The government announced its decision on the 31 October 2011 to halve the solar photovoltaic (PV) feed-in tariff (FIT) subsidy from 12 December 2011. A cut had been expected, since a stampede for solar panels had been created by the previous regime, indicating that the previous FIT was higher than necessary. Few expected it to be cut so dramatically, however, including Mears, and most expected implementation to be delayed until April 2012.
The Mears board responded to the FIT reduction by evaluating the business case for PV and has conclude that “the prudent course of action is to cease these activities immediately, as the commercial attractions that led us to explore the PV space, in the short term, no longer exist”.
Quitting this business will knock £2.8m of Mears’ operating profit this year.

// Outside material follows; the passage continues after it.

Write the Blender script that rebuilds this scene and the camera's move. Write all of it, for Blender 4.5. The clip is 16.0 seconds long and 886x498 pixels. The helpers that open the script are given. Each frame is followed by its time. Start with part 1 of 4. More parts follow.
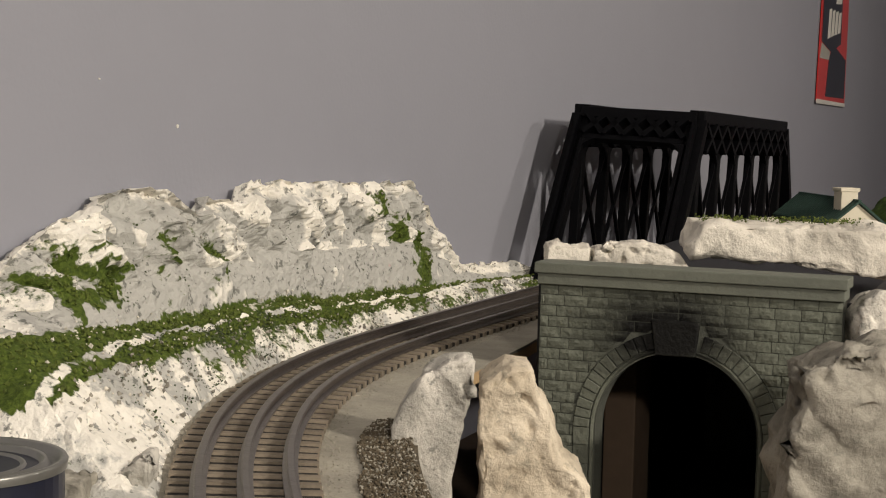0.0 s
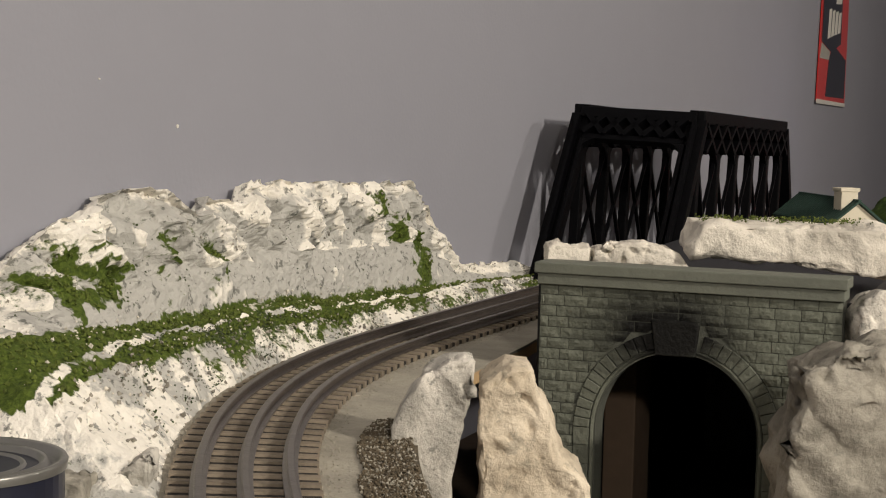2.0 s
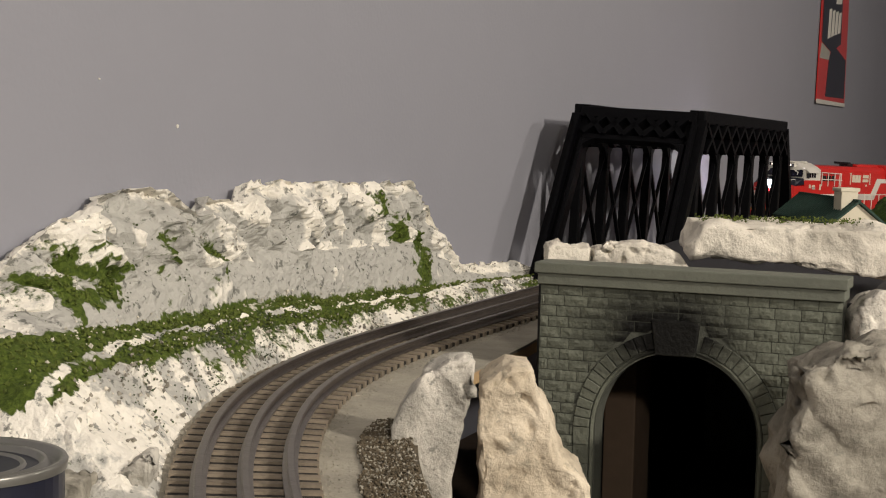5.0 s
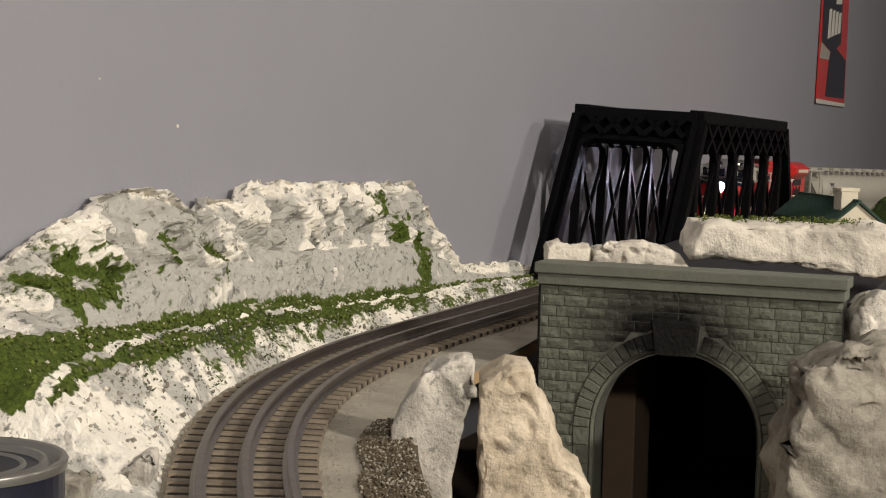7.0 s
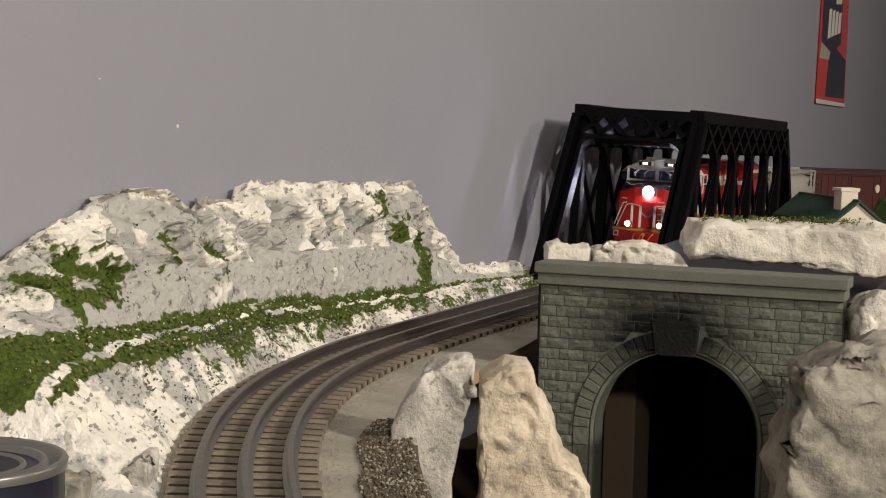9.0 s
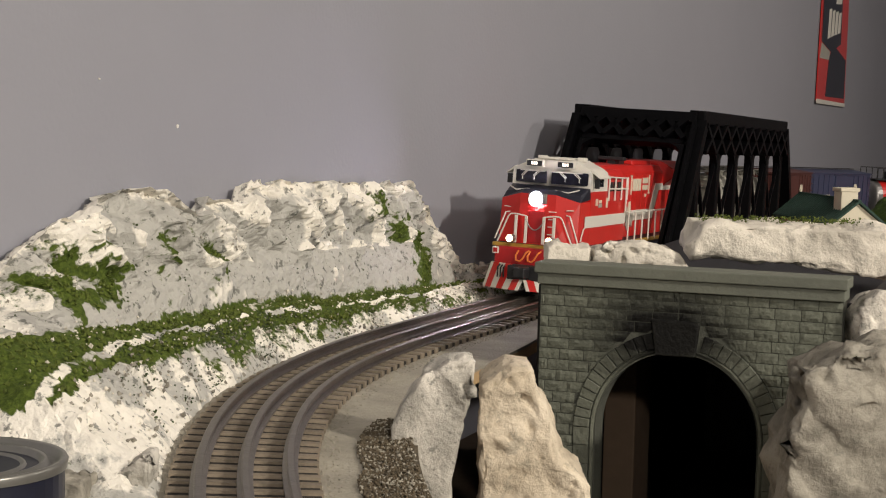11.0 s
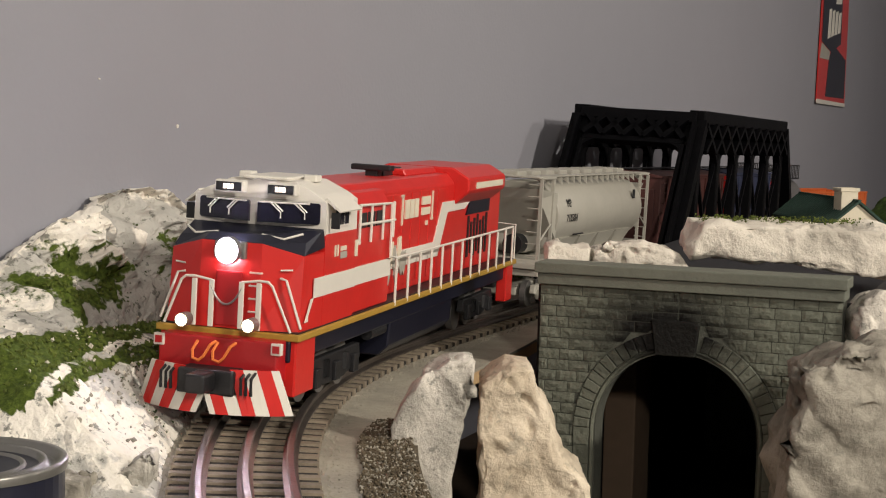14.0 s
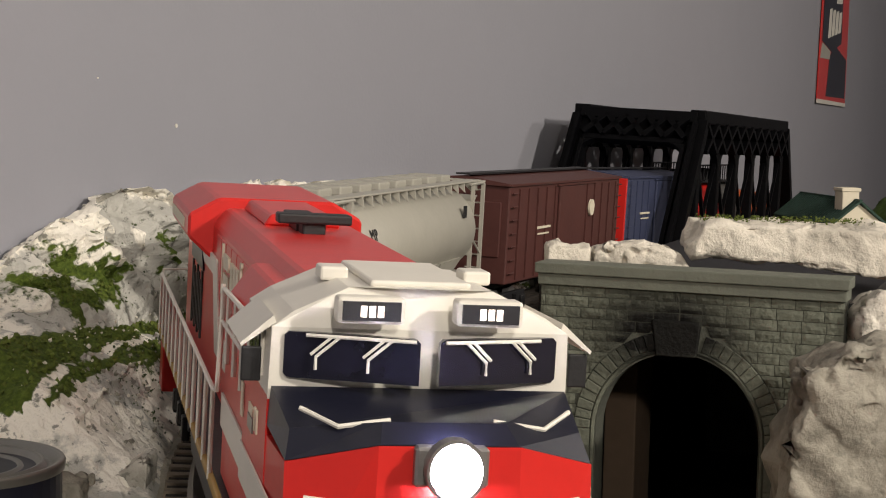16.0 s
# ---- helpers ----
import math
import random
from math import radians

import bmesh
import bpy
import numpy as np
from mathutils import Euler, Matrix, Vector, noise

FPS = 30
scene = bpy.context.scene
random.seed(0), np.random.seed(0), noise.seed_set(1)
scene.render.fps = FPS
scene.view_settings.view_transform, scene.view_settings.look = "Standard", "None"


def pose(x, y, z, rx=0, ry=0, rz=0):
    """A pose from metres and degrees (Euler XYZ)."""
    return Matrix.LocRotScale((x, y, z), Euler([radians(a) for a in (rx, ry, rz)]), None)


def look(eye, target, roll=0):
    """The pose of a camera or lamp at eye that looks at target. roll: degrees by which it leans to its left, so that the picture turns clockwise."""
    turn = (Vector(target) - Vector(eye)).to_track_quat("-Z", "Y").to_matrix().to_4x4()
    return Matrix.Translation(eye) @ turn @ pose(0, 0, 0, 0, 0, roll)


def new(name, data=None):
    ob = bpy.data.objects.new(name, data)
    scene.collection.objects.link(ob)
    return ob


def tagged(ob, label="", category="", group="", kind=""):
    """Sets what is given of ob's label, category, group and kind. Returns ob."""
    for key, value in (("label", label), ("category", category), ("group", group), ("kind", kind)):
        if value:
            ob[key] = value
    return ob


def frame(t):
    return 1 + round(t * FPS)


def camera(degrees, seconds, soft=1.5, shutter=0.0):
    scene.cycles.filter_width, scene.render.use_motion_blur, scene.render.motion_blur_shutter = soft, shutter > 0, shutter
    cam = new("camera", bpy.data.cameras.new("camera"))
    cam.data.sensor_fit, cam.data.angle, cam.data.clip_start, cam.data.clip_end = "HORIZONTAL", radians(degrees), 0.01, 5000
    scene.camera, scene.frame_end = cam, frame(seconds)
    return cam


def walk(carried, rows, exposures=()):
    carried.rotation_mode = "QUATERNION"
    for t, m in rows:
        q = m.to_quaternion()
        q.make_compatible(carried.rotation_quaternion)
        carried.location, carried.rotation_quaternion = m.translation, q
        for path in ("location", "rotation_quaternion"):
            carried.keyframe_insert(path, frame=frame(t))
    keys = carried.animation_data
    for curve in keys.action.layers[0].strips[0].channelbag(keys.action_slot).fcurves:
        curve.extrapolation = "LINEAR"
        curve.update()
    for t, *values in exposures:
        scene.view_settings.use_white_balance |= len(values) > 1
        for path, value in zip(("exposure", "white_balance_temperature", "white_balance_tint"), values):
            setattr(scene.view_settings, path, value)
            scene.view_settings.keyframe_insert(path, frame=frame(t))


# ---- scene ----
# ---------------------------------------------------------------- camera
CAM_Z = 0.30
cam = camera(29.3, 16.0, soft=1.1)
EYE = Vector((0, 0, CAM_Z))
AIM = Vector((0, math.cos(radians(4.98)), -math.sin(radians(4.98))))
walk(cam, [(0.0, look(EYE, EYE + AIM, 1.4)), (14.8, look(EYE, EYE + AIM, 1.4)),
           (16.0, look(EYE + AIM * 0.004, EYE + AIM * 1.004, 1.4))],
     [(0.0, 0.0), (16.0, 0.0)])

# ---------------------------------------------------------------- room light
world = bpy.data.worlds.new("room_world")
scene.world = world
world.use_nodes = True
world.node_tree.nodes["Background"].inputs[0].default_value = (0.02, 0.02, 0.022, 1)
world.node_tree.nodes["Background"].inputs[1].default_value = 1.0


def lamp(name, eye, target, power, size, color):
    data = bpy.data.lights.new(name, "AREA")
    data.shape, data.size, data.energy, data.color = "DISK", size, power, color
    ob = new(name, data)
    ob.matrix_world = look(eye, target)
    return ob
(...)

Also, the company is writing off £2.0m of costs relating to the site set-up, system design and installation that are now considered irrecoverable.

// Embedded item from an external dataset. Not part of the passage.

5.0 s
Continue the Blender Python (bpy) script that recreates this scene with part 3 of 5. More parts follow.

Chief executive David Miles said: "Whilst PV forms a very small part of our social housing activities, the government's recent proposals to reduce the PV feed in tariff are disappointing. Whilst I still consider the group to be extremely well placed to benefit from the opportunities relating to fuel poverty, it is unfortunate that we have wasted both time and resource in this area over the past six months.
"It is essential that solutions are found for the significant number of people living in fuel poverty within the social housing environment. The recent consultation proposal misses a tremendous opportunity to assist the most vulnerable; specifically, it disadvantages those individuals living in social homes. We will continue to strive to provide solutions to our customers and clients to address the challenges of fuel poverty. Mears remains well placed to make a difference in this important area.”